En 1960, il y avait quatre cotisant·es pour un·eretraité·e, il n’y en a plus qu’1,7 en 2020, et ce ratio va aller en diminuant dans les années à venir (1).
Vu comme ça, le ou la retraité·e semble « coûter » à la société, d’où les nombreuses élucubrations sur le financement prétendument impossible des retraites.
Or, non seulement il n’y a pas de problème de financement, mais en plus, les retraité·es représentent un “atout” économique et social.
La contribution des retraité·es à notre société est de différentes natures : si l’on pense en premier lieu à la place qu’ils et elles occupent dans la sphère privée, leur rôle s’étend pourtant au-delà, et la retraite constitue donc un « temps » qui compte dans la cohésion sociale.
La sphère familiale, tout d’abord, concentre une grande part des activités des retraité·es : ils et elles constituent la « génération pivot », celle des aidant·es, aussi bien des enfants que des parents. Les contours de la famille ont évolué : monoparentale, recomposée, dans laquelle le travail des parents prend une place très importante, parfois avec des conditions de travail (amplitude horaire) très dégradées… Ces nouvelles formes impliquent davantage les grands-parents, présents régulièrement dans l’organisation de la semaine ou seulement pendant les vacances. C’est une contribution affective, mais aussi économique : le Conseil d’analyses économiques estime à 30 milliards d’euros par an le coût évité pour la collectivité. Il s’agit des transferts de dépenses pour les descendant·es, comme pour les ascendant·es : les retraité·es sont nombreux·euses à accompagner leurs parents en perte d’autonomie, 45 % de celles et ceux qui le font y consacrent plus de 5 heures par semaine. Selon les prévisions de l’Insee de 2016, il faut s’attendre à une explosion du grand âge : le nombre de plus de 85 ans va être multiplié par quatre d’ici 2060, ce qui va générer autant de besoins en termes d’aides à apporter. La disponibilité des retraité·es est donc bienvenue, voire essentielle, pour assurer ce rôle pivot auprès des petits-enfants comme des aîné·es.

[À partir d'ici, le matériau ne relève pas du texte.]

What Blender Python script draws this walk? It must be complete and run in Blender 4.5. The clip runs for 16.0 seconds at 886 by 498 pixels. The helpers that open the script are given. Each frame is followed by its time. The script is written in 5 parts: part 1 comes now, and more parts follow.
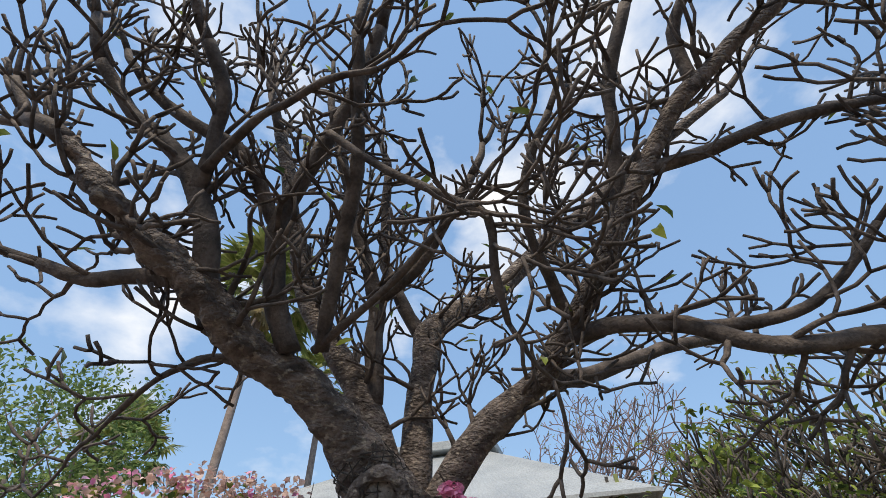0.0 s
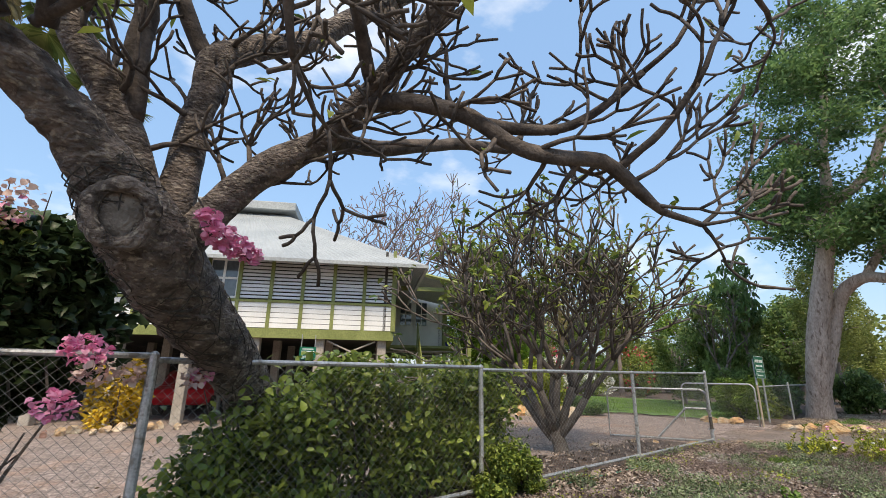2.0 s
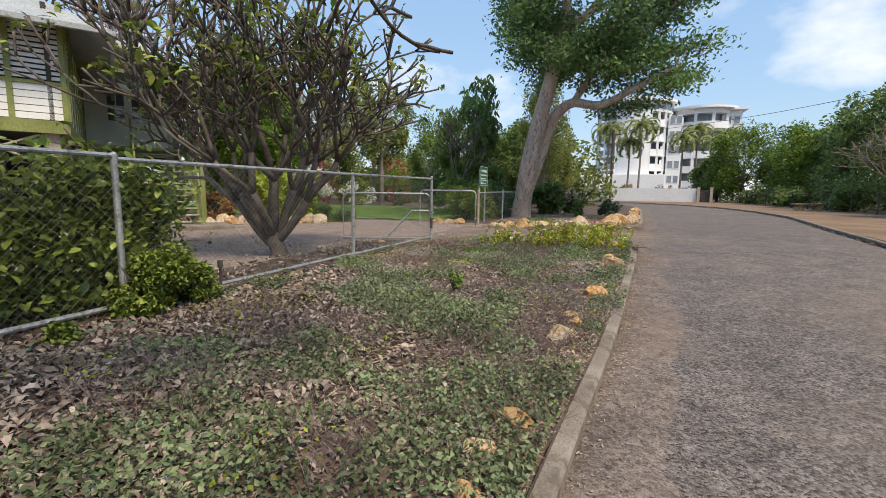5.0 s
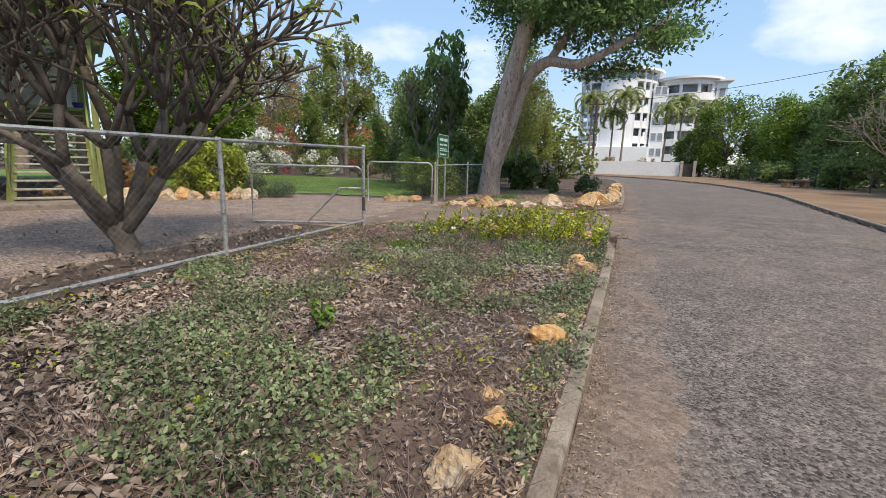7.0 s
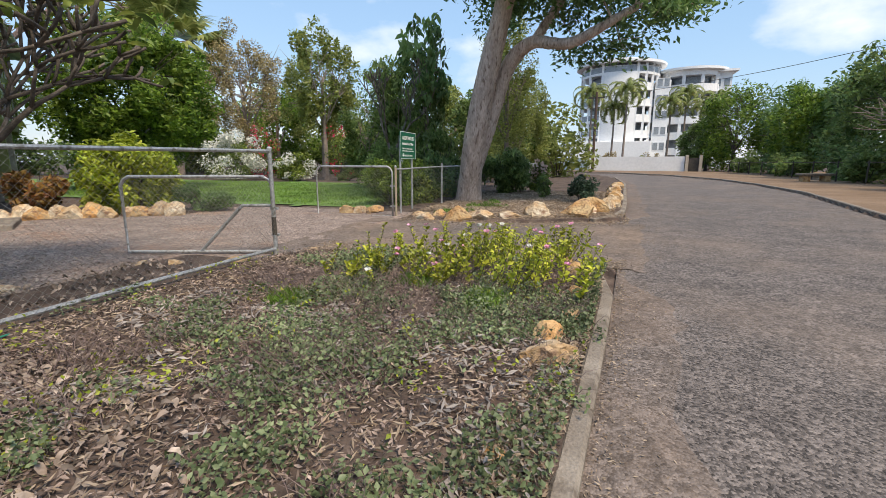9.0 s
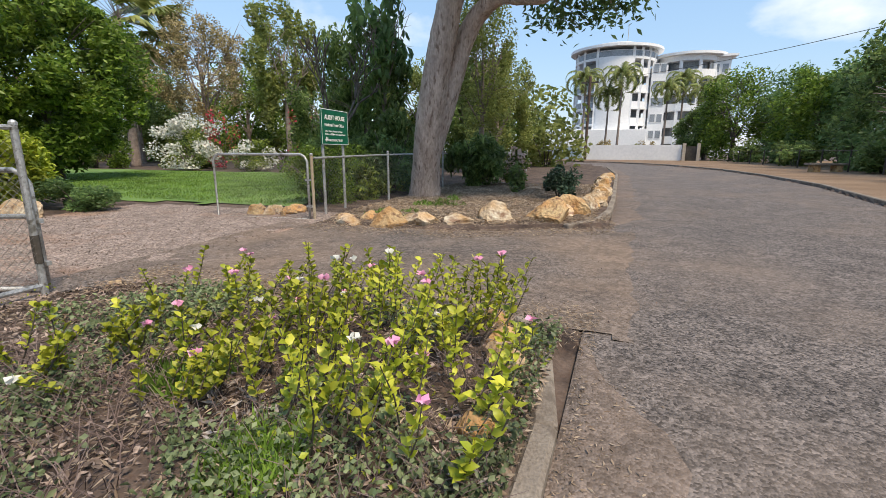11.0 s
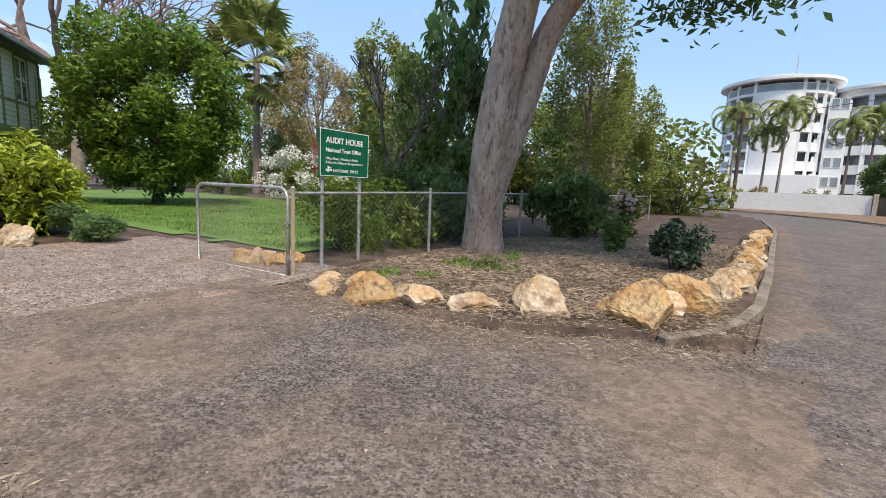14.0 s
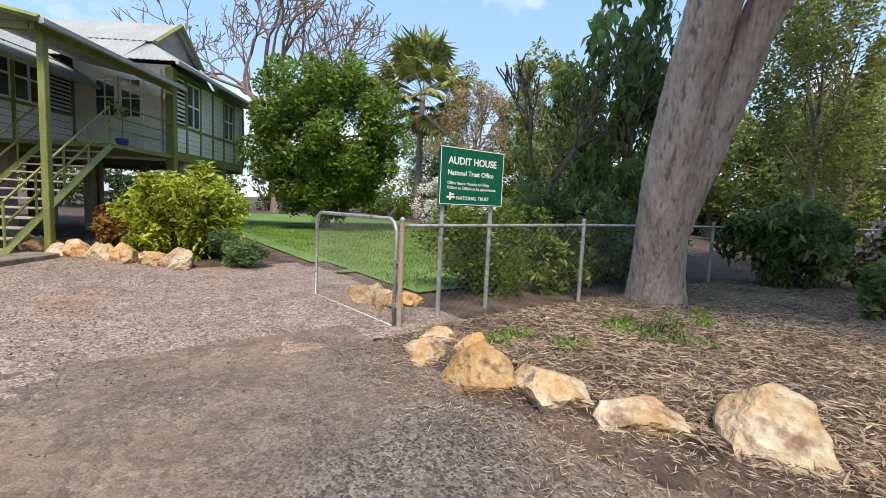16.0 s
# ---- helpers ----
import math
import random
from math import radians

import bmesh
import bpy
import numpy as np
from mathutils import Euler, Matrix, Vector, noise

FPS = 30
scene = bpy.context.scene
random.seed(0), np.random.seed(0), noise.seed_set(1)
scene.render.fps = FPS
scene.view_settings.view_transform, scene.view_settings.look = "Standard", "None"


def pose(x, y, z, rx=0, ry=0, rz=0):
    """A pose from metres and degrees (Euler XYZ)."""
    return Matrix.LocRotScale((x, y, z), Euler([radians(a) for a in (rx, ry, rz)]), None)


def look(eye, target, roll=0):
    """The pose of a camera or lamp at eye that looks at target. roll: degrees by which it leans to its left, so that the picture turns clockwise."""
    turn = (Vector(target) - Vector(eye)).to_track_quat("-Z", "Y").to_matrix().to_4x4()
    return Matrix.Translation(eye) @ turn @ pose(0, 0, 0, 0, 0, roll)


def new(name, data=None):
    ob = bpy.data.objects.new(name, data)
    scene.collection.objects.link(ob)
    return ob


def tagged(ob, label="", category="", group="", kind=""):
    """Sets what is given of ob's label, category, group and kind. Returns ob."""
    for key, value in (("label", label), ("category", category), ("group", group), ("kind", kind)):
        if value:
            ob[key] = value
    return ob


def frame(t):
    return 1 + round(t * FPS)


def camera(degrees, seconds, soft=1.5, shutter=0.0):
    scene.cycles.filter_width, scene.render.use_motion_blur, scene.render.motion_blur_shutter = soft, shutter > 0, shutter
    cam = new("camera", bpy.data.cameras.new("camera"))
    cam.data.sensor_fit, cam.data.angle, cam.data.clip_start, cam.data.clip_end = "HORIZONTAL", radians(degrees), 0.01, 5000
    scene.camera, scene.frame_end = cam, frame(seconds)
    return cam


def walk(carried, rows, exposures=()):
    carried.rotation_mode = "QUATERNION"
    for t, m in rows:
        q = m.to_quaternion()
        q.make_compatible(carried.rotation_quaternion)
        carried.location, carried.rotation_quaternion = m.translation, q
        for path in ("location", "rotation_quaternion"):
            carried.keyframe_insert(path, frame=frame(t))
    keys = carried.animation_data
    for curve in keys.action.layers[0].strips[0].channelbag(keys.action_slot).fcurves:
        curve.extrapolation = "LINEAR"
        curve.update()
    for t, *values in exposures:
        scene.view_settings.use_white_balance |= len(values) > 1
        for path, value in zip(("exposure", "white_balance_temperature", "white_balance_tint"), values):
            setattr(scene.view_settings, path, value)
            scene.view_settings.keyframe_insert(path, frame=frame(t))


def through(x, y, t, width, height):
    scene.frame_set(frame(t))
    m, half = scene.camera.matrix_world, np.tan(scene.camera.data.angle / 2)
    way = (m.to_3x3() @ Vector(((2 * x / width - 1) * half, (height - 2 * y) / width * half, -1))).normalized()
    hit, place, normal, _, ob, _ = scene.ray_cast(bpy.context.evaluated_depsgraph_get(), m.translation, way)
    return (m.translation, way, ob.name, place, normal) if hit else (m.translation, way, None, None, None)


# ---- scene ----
cam = camera(89.1, 16.0, soft=0.75)

PATH = [
    (0, (0.712, 1.193, 1.483), (-2.098, 2.089, 4.185), -1.75),
    (0.5, (0.702, 1.212, 1.479), (-2.073, 2.548, 4.032), -1.74),
    (1, (0.703, 1.287, 1.447), (-2.094, 3.076, 3.678), -0.68),
    (1.5, (0.721, 1.371, 1.395), (-2.146, 3.577, 3.102), 0.36),
    (2, (0.738, 1.437, 1.334), (-2.134, 3.999, 2.425), 0.85),
    (2.5, (0.739, 1.483, 1.287), (-2.035, 4.317, 1.811), 1.35),
    (3, (0.753, 1.520, 1.260), (-1.898, 4.496, 1.586), 0.64),
    (3.5, (0.776, 1.598, 1.240), (-1.675, 4.757, 1.341), 0.26),
    (4, (0.786, 1.833, 1.196), (-1.350, 5.214, 1.080), 0.46),
    (4.5, (0.871, 2.317, 1.179), (-0.949, 5.866, 0.873), 0.76),
    (5, (0.998, 2.851, 1.160), (-0.420, 6.559, 0.664), 0.75),
    (5.2, (1.037, 3.062, 1.146), (-0.229, 6.814, 0.585), 0.63),
    (7.3, (1.132, 5.548, 1.275), (-0.137, 9.266, 0.523), 1.64),
    (7.5, (1.175, 5.796, 1.295), (-0.138, 9.504, 0.569), 1.29),
    (8, (1.190, 6.418, 1.309), (-0.160, 10.115, 0.596), 1.09),
    (8.5, (1.211, 7.060, 1.312), (-0.130, 10.758, 0.586), 0.40),
    (9, (1.236, 7.686, 1.341), (-0.052, 11.396, 0.585), 0.15),
    (9.5, (1.303, 8.372, 1.321), (0.084, 12.101, 0.541), -0.36),
    (10, (1.421, 8.975, 1.296), (0.241, 12.710, 0.483), -0.76),
    (10.2, (1.457, 9.258, 1.305), (0.287, 12.988, 0.457), -0.40),
    (12.3, (1.647, 11.985, 1.297), (0.120, 15.601, 0.525), 1.17),
    (12.5, (1.688, 12.165, 1.305), (0.097, 15.759, 0.562), 1.47),
    (13, (1.689, 12.728, 1.325), (-0.029, 16.276, 0.649), 1.86),
    (13.5, (1.700, 13.242, 1.327), (-0.230, 16.693, 0.718), 2.18),
    (14, (1.596, 13.671, 1.345), (-0.617, 16.958, 0.795), 2.41),
    (14.5, (1.399, 14.081, 1.394), (-1.235, 17.048, 0.878), 2.20),
    (15, (1.255, 14.463, 1.394), (-1.749, 17.058, 0.898), 2.45),
    (15.5, (1.022, 14.784, 1.388), (-2.157, 17.167, 0.921), 2.57),
    (16, (0.774, 15.013, 1.417), (-2.450, 17.349, 1.027), 2.58),
]
walk(cam, [(t, look(eye, target, roll)) for t, eye, target, roll in PATH], exposures=[(0.0, 0.32, 7000, 10), (1.0, 0.43, 7050, 10), (1.5, 0.50, 7100, 10), (2.5, 0.68, 7350, 10), (3.5, 0.66, 7450, 10), (5.0, 0.50, 7350, 10), (8.0, 0.60, 7250, 10), (10.0, 0.51, 7250, 10), (12.5, 0.65, 7200, 10), (14.0, 0.63, 7100, 10), (15.5, 0.82, 7150, 10), (16.0, 0.75, 7150, 10)])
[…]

Il fut un temps où les retraité·es possédaient un pouvoir d’achat important : aujourd’hui, il faut compter avec une part de plus en plus importante de retraité·es pauvres, pour les autres, c’est de toute façon la fin d’un âge d’or. Le Conseil d’analyses économiques l’avait annoncé en 2006, le COR l’a confirmé en 2020 : la baisse des pensions, la hausse des contributions (CSG…), l’absence de revalorisation ne permettent pas de maintenir un même niveau de vie. Néanmoins, d’autres sources de « gains » en termes économiques se font jour, des centaines de milliers d’emplois sont en jeu : il s’agit de produire des biens de consommation pour les personnes âgées spécifiquement. L’économie du vieillissement, ou Silver économie, sera un moteur de la croissance (de 150 à 300 milliards d’euros) et pourrait générer des milliers d’emplois avec le vieillissement de la population.
Les retraité·es, essentiel·les pour « faire société »
Essentiel·les dans la sphère familiale, les retraité·es prennent aussi souvent leur part dans la vie de la cité : ils et elles sont élu·es dans les municipalités ou donnent de leur temps de citoyen·nes et s’engagent auprès des collectivités locales. Ils et elles sont aussi essentiel·les dans l’organisation et le bon fonctionnement de la société : ce sont des piliers du domaine associatif, bénévoles au quotidien, ou en postes de responsabilités (48 % des président·es d’association sont des retraité·es). Ils et elles permettent aux associations (plus d’un million en France) de fonctionner, très souvent en appui des services publics qui sont parfois défaillants. C’est donc une solidarité concrète qui se déploie à travers ce bénévolat, et cela participe du projet de société que l’on défend.
Un projet de société que l’on pourrait aussi décliner de façon un peu décalée, en posant les questions sur un plan philosophique : en quoi ce « temps libéré » participe-t-il au progrès de la société ? Ne peut-on ériger en valeur le droit à la paresse, la liberté de ne rien faire ? Le droit de revendiquer son juste dû, le salaire différé, et le droit au repos ? Vanter les valeurs intergénérationnelles du système de retraites, céder la place à la jeunesse ? Célébrer la fin du travail, la vie après le travail ? Un temps retrouvé pour transmettre une mémoire familiale, un patrimoine ? Pour faire autre chose et ne rien faire ? En tout cas, pour une société de progrès. ●
Véronique Ponvert
(1) Drees, « Les retraités et les retraites », édition 2021.